EN: What can be done to best foster evangelical unity?
JS: One of the great blessings of the last few years has been the growth of true gospel co-operation between Anglicans and Independents through the Gospel Partnerships. I have seen this first hand through my experience in the Midlands, and through the A Passion for Life mission.
A younger generation has moved on from the deep divisions that fractured evangelicalism after the 1960s. The lesson has been that true unity is best fostered relationally when we work together in gospel ministry, whether evangelism or training. Service alongside one another leads to understanding, trust and appreciation. I think that, in coming years, we will need to work hard to maintain and develop the fragile unity that has emerged, which will inevitably be tested by new challenges. We will need to learn to respect each other despite our differences, for example over ecclesiology, and make sure that we do not elevate secondary matters to the level of dividing issues.

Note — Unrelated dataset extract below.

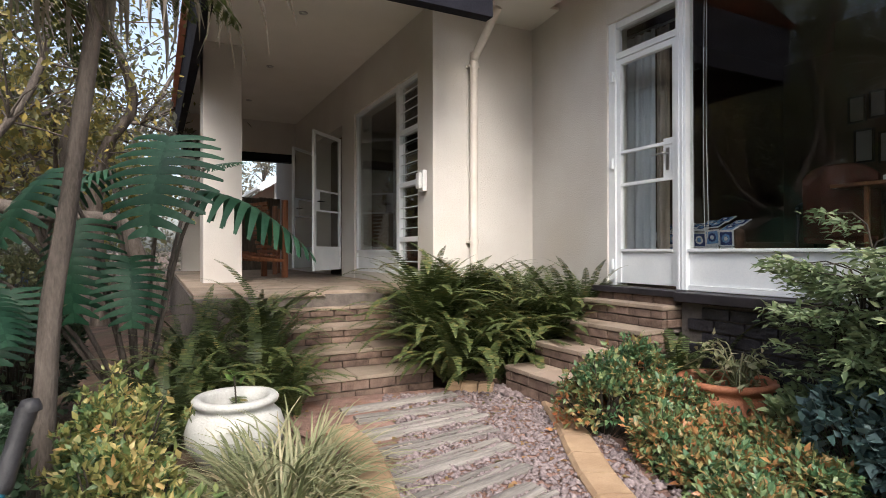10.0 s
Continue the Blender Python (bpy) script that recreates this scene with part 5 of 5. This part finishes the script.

However, we will also need to be on guard to ensure that our unity is truly founded on a common commitment to the gospel. Gospel people need to stand together with gospel people for the sake of the gospel, but not with those who reject the biblical gospel, whether they be liberal, Catholics or Anglo Catholics. The temptation for independents will always be to fail to stand with gospel people, whereas perhaps the danger for those in denominations is the danger of forming pragmatic alliances with those who are not truly gospel people. The emergence in coming years of something akin to The Gospel Coalition in the US might be a necessary and logical step if we are to build unity further. It seems to me that FIEC can play a pivotal role in promoting this kind of gospel partnership.